Narrated by actress and activist Ruby Dee, this feature-length documentary chronicles the birth, growth and decline of the last all-black, publicly funded boarding school called the Bordentown School. Offering a slice of preserved and inspirational history, the Bordentown School in Bordentown, N.J., was an educational utopia that taught values, discipline and life skills to generations of black children.

Directed by award-winning filmmaker Dave Davidson, it chronicles a 70-year period from 1866-1955 of black education in America and explores the cause of the school’s eventual demise, which was triggered by advocates for equality and social justice.

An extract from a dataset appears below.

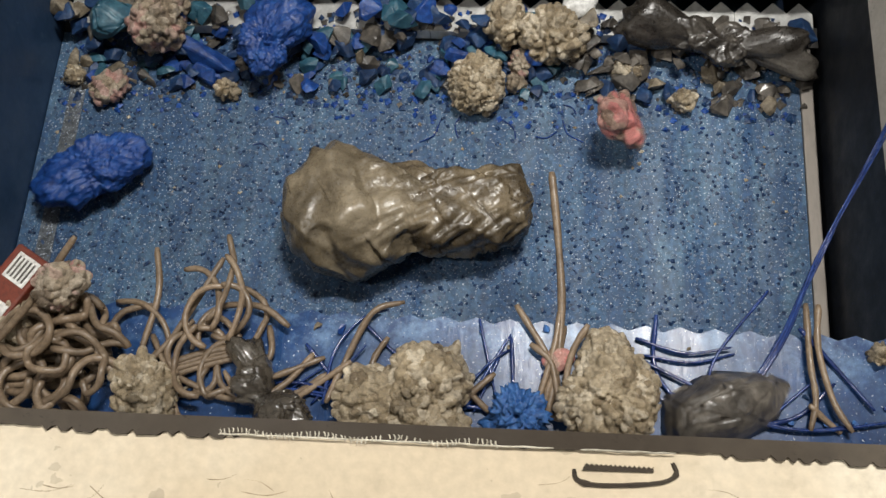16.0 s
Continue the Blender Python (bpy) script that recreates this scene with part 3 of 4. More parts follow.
# ---- the ram ----
ram = tagged(new("pusher_ram"), "blue painted steel pusher with a notched front edge", "ram")
o = [(-0.588, -1.0), (-0.588, -0.006)]
for k in range(60):
    x = -0.588 + (k + 0.5) * 1.172 / 60
    o.append((x, 0.0 if k % 2 else -0.007))
o += [(0.584, -0.006), (0.584, -1.0)]
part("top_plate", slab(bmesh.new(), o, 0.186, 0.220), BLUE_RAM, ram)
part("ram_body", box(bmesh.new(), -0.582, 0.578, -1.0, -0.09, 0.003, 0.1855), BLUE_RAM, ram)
part("edge_strip", box(bmesh.new(), 0.5735, 0.5835, -1.0, -0.012, 0.2203, 0.2235, 0.001), RAW, ram, "bare steel edge strip")
part("edge_strip", box(bmesh.new(), -0.5875, -0.578, -1.0, -0.012, 0.2203, 0.2235, 0.001), RAW, ram, "bare steel edge strip")
part("seam_strip", box(bmesh.new(), 0.0, 0.047, -1.0, -0.33, 0.2202, 0.2212), RAW, ram, "rubbed bare strip")

FRONT_T = (0, 1, 2, 3, 4, 5, 6, 6.5, 7, 7.5, 8, 8.5, 9.5, 11, 12, 13, 14, 15, 15.5, 16)
FRONT_Y = (-.285, -.244, -.2, -.158, -.116, -.08, -.052, -.047, -.047, -.06, -.088, -.126, -.2, -.304, -.37, -.437, -.5, -.565, -.605, -.608)


def front(t):
    return float(np.interp(t, FRONT_T, FRONT_Y))


TIMES = (0, 1, 2, 3, 4, 5, 6, 6.5, 7, 7.5, 8, 8.5, 9.5, 11, 12, 13, 14, 15, 15.5, 16)
RIDERS = []      # things that lie on the ram: object, x, y behind its front, z, turn, stop at the front wall, later places
MOVERS = []      # things with a path of their own: object, rows


def rides(ob, x, y, z, rz=0, reach=0.02, later=()):
    ob.matrix_basis = pose(x, y + front(0), z, 0, 0, rz)
    RIDERS.append((ob, x, y, z, rz, reach, later))
    return ob


def moves(ob, rows):
    MOVERS.append((ob, rows))
    ob.matrix_basis = rows[0][1]
    return ob


TOP = 0.2205
count = [0]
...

Called “The Tuskegee of the North,” after Booker T. Washington’s famous Alabama educational institute, students at Bordentown were trained in a variety of marketable trades, from agriculture to domestic science, and were schooled in both academic and social skills. Situated on a 400-acre Georgian-style campus, the Bordentown School could easily be mistaken for an elite private school, yet it was operated by the State of New Jersey, which closed it in 1955 after the “Brown v. Board of Education” Supreme Court decision made segregated education illegal.

With public education in the United States under increasing scrutiny and pressure to change, Bordentown, as a public school, could no longer function legally as a segregated institution. Though attempts (which were considered halfhearted and insincere) were made by the state to integrate the school, it failed, resulting in the school’s closure.

Now a juvenile detention facility, this fascinating documentary examines this remarkable place, an incubator for black pride and intellect, with archival footage and photographs. It shows a rarely seen portrait of a unique institution that was an archetype for many historically black organizations.

“A Place out of Time - The Bordentown School” airs May 24 at 10 p.m. on KCET.